The second approach to the lesson allows students to think mathematically. Students develop an understanding for the need to organize data and how graphs are useful. But the lesson is a boring failure if we post on the board and begin class with: **Today you will use frequency tables to organize data to solve problems. **

This is why we need to rethink the practice of posting lesson objectives on the board without first creating the intellectual need for the math. And most curriculum doesn’t encourage this kind of lesson preparation. So help me continue the conversation by sharing your experiences.

In what ways do you create intellectual need in your lessons before sharing your lesson objectives? What resonates with you (or irks you) the most about this post? Help us further the conversation.

Find Part Three here.

I find it frustrating that GoMath is referring to an “essential question” that is, by definition, not an essential question. An essential question is open ended, thought provoking, and usually inspires more questions. The question that is listed at the top of page 63 is a thinly veiled version of “guess what the teacher knows”. Essential questions are essential because they matter to students.

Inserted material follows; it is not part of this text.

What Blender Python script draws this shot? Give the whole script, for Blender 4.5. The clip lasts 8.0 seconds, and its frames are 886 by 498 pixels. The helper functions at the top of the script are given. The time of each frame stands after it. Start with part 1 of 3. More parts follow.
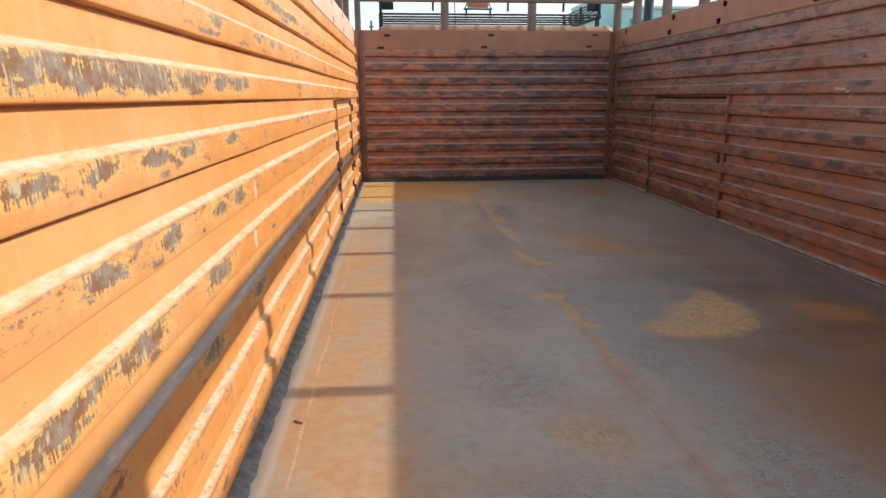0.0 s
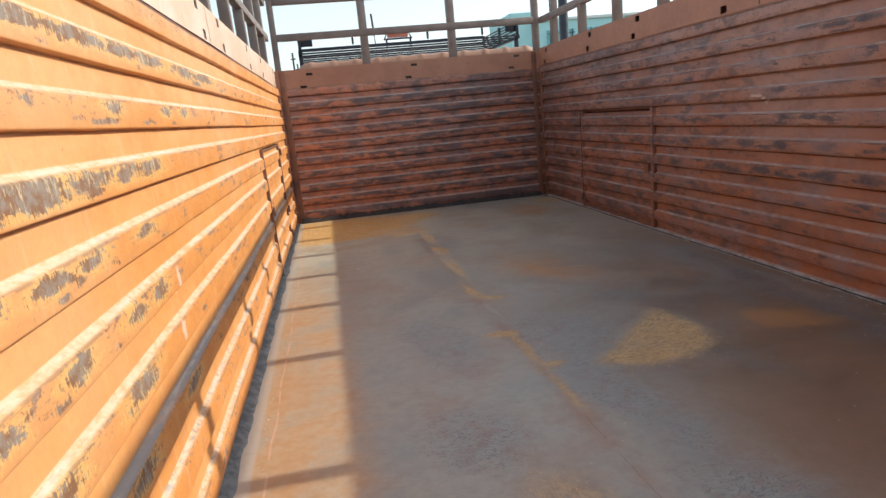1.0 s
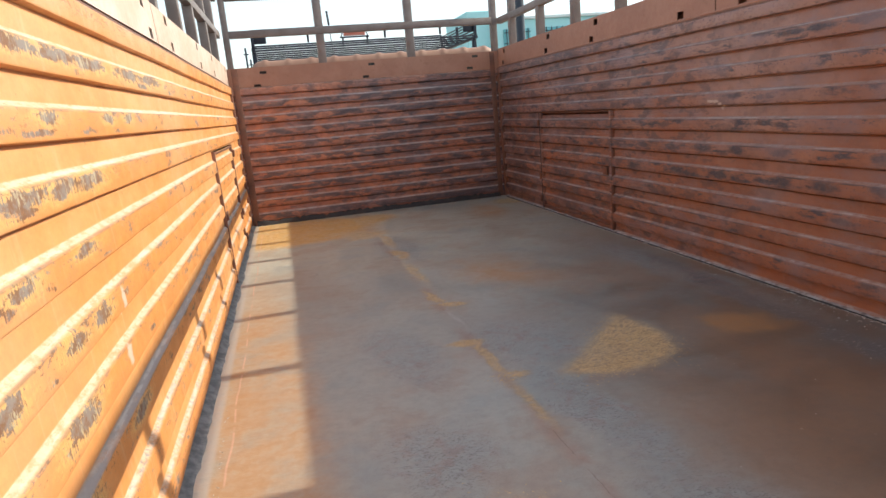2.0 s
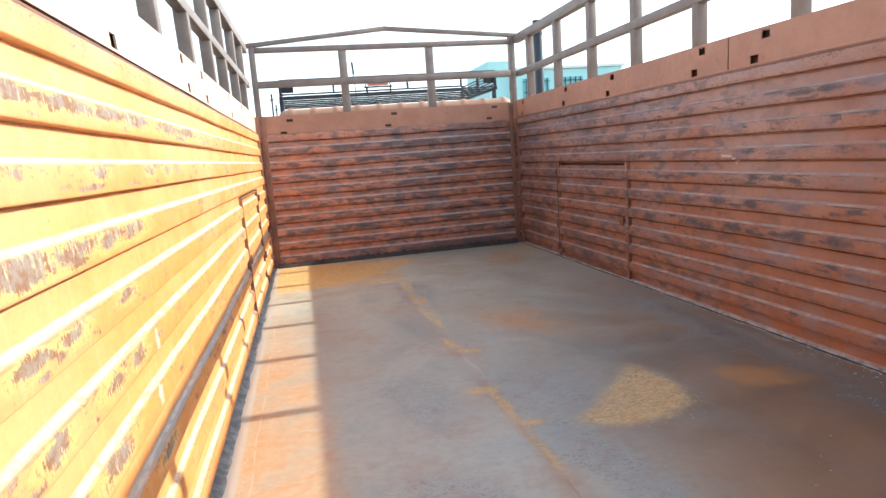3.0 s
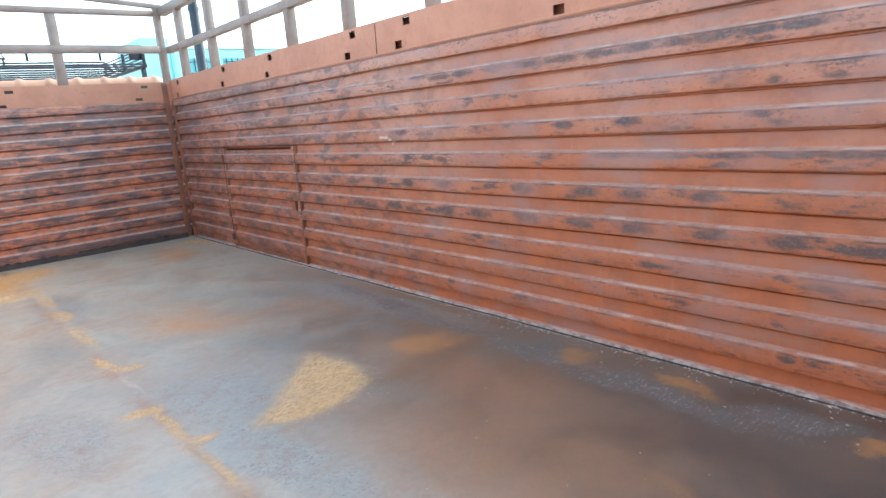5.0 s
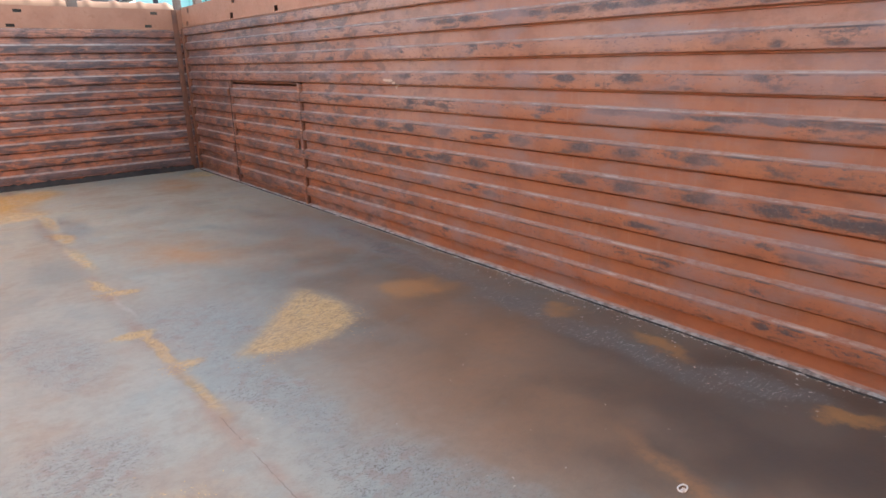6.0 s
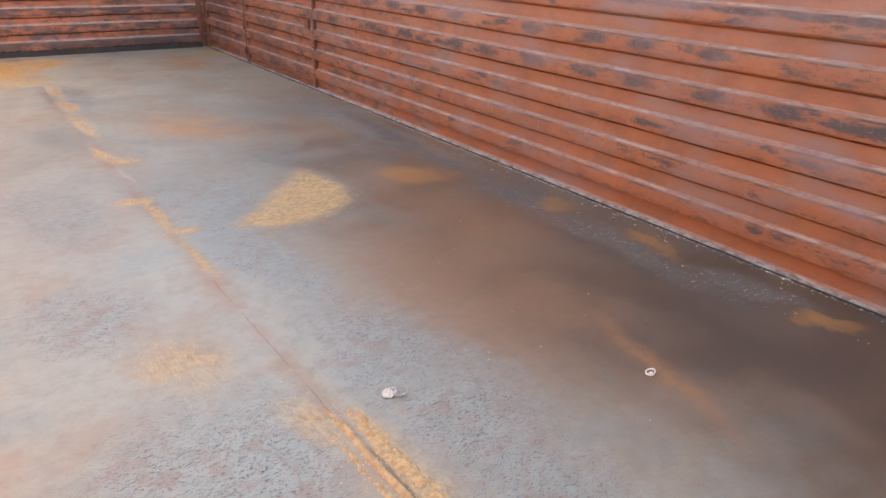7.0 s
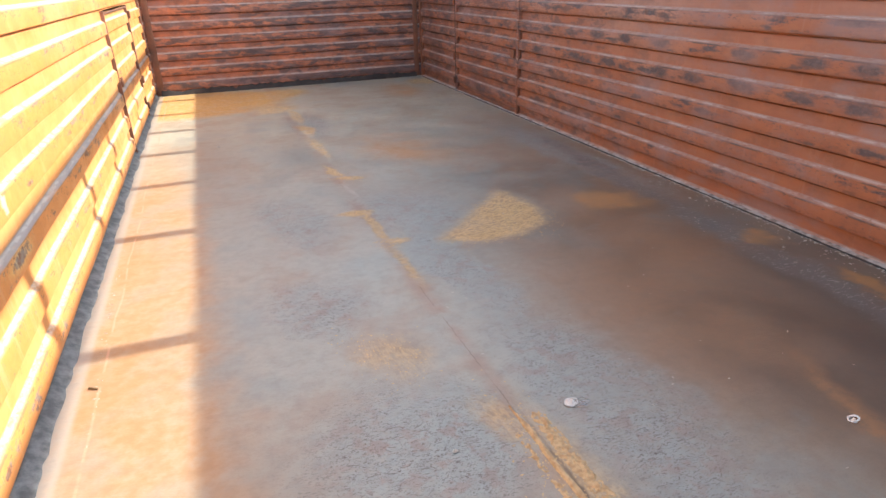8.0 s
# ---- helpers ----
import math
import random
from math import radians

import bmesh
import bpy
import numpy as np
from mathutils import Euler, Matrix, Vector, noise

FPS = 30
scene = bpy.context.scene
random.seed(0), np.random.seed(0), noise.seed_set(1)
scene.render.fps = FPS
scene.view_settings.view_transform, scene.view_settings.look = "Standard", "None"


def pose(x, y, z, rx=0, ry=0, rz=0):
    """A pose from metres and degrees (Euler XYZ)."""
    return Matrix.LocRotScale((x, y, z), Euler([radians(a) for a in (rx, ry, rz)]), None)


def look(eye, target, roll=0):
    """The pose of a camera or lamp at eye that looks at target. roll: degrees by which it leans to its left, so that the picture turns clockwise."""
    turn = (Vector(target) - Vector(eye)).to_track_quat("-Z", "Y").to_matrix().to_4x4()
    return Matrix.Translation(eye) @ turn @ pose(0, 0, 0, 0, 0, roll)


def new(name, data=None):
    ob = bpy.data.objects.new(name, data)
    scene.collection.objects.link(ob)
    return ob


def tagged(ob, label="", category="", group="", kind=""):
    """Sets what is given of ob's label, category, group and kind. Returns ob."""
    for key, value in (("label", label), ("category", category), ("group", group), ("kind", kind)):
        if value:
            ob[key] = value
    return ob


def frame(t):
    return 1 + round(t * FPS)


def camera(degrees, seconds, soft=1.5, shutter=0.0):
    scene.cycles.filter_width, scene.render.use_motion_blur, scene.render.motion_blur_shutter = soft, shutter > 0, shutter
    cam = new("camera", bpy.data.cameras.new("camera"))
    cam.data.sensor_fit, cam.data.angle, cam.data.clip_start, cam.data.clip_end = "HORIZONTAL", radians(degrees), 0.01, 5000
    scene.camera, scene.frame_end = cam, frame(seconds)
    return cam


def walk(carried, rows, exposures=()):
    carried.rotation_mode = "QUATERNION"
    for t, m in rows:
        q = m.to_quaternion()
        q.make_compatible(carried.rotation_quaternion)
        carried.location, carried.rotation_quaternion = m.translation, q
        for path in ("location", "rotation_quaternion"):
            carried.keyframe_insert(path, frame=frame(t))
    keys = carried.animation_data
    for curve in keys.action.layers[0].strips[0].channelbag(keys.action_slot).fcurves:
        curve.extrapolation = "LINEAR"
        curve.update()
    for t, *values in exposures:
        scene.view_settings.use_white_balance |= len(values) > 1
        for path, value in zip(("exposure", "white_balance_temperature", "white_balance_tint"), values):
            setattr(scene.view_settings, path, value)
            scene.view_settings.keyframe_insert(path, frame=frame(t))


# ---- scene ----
cam = camera(70.3, 8.0)
PATH = [
    (0, (0.263, 0.185, 0.764), (0.4293, 2.121, 0.2928), -0.2),
    (0.2, (0.262, 0.204, 0.776), (0.5014, 2.115, 0.238), -0.22),
    (0.5, (0.266, 0.254, 0.828), (0.4643, 2.168, 0.2834), -2.55),
    (0.7, (0.278, 0.27, 0.847), (0.4988, 2.212, 0.4194), -4.29),
    (1, (0.286, 0.277, 0.848), (0.6272, 2.203, 0.4281), -5.46),
    (1.2, (0.288, 0.296, 0.867), (0.7125, 2.201, 0.4308), -6.42),
    (2.3, (0.285, 0.342, 0.877), (0.7735, 2.23, 0.4325), -4.47),
    (2.5, (0.275, 0.323, 0.88), (0.7671, 2.204, 0.4089), -3.81),
    (2.7, (0.28, 0.315, 0.895), (0.7237, 2.222, 0.485), -4.33),
    (3, (0.271, 0.281, 0.906), (0.7045, 2.21, 0.606), -4.26),
    (3.2, (0.277, 0.285, 0.905), (0.7211, 2.213, 0.6133), -4.17),
    (3.5, (0.284, 0.287, 0.901), (0.8098, 2.198, 0.631), -4.08),
    (3.8, (0.305, 0.301, 0.891), (0.9414, 2.172, 0.5881), -3.85),
    (4, (0.33, 0.32, 0.897), (1.18, 2.114, 0.6515), -3.81),
    (4.2, (0.352, 0.336, 0.896), (1.373, 2.036, 0.6384), -5.47),
    (4.5, (0.375, 0.356, 0.891), (1.566, 1.92, 0.5275), -5.57),
    (4.7, (0.388, 0.362, 0.893), (1.647, 1.861, 0.4824), -6.16),
    (5.8, (0.42, 0.296, 0.885), (1.672, 1.774, 0.3884), -0.69),
    (6, (0.434, 0.29, 0.883), (1.655, 1.765, 0.308), -1.25),
    (6.2, (0.45, 0.285, 0.862), (1.7, 1.71, 0.2221), -0.67),
    (6.5, (0.467, 0.27, 0.832), (1.666, 1.649, 0.0169), 2.43),
    (6.7, (0.473, 0.262, 0.829), (1.632, 1.628, -0.0588), 2.39),
    (7, (0.462, 0.24, 0.827), (1.586, 1.653, -0.032), 2.03),
    (7.3, (0.445, 0.216, 0.828), (1.485, 1.709, -0.002), 2.45),
    (7.5, (0.425, 0.208, 0.835), (1.378, 1.767, 0.022), 1.59),
    (7.8, (0.384, 0.161, 0.87), (1.138, 1.804, 0.0153), -0.4),
    (8, (0.39, 0.147, 0.867), (1.017, 1.871, 0.0703), -1.66),
]
EXPOSURES = [(0.0, 0.28, 6680, 3.0), (1.0, 0.32, 6480, 3.0), (2.3, 0.70, 6350, 2.0), (2.5, 0.84, 6320, 2.0), (3.0, 1.13, 6200, 1.0), (3.5, 1.33, 6080, 0.0), (4.0, 1.66, 5780, -4.0), (4.5, 1.88, 5700, -7.0),
             (4.7, 1.9, 5700, -7.0), (5.8, 1.5, 6000, -3.0), (6.0, 1.5, 6200, -1.0), (6.5, 1.6, 6380, 1.0), (7.0, 1.72, 6400, 1.0), (7.5, 1.8, 6320, 1.0), (8.0, 1.38, 6220, 1.0)]
walk(cam, [(t, look(eye, target, roll)) for t, eye, target, roll in PATH], EXPOSURES)

# ---- world and sun ----
SUN_ELEVATION = radians(33.2)
SUN_TURN = radians(0.3)
world = bpy.data.worlds.new("hazy_sky")
scene.world = world
world.use_nodes = True
sky = world.node_tree.nodes.new("ShaderNodeTexSky")
sky.sky_type = "NISHITA"
sky.sun_disc = False
sky.sun_elevation = SUN_ELEVATION
sky.sun_rotation = radians(90) + SUN_TURN
sky.dust_density = 1.0
sky.air_density = 1.0
sky.altitude = 0
background = world.node_tree.nodes["Background"]
background.inputs["Strength"].default_value = 0.15
haze = world.node_tree.nodes.new("ShaderNodeHueSaturation")
haze.inputs["Saturation"].default_value = 0.5
haze.inputs["Value"].default_value = 1.3
world.node_tree.links.new(sky.outputs["Color"], haze.inputs["Color"])
world.node_tree.links.new(haze.outputs["Color"], background.inputs["Color"])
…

While I agree that your question about recess is way more interesting than the one at the top of page, I am not convinced that the data matters enough to kids to inspire authentic analysis. While it might be interesting to discuss what my classmates like to do at recess, it doesn’t have a direct impact on my life. If I was a third grader and you told me that we, as a class, we had to choose one competitive game to play at recess for the rest of the year – maybe because there weren’t enough staff to monitor multiple different competitive games – all of a sudden, collecting data matters a lot to me. Why do we need to collect and organize data? Because Johnny wants to play soccer and he is trying to convince everyone to vote for it so we better make sure we count the votes correctly, or maybe because the votes between capture the flag and soccer were so close and only two people voted for kickball – should we vote again, but not give kickball as option? I really appreciate you sharing this post – it pushed my thinking. It prompted me to articulate the difference between an essential question and a…. non-essential question.

Thanks for sharing Sarah! I appreciate the insight. I don’t feel great about the recess question either and we talked for a long time as a team about what that question could be. We wanted to make it more real too, but in the end, we were squished for time and went with that one. I was surprised that the students were engaged as much as they were with it. But you’re right…it’s a low investment question with minimal payout. Thanks for furthering the dialogue!

Enjoying this series. Provoking deep conversations with teachers. Thank you!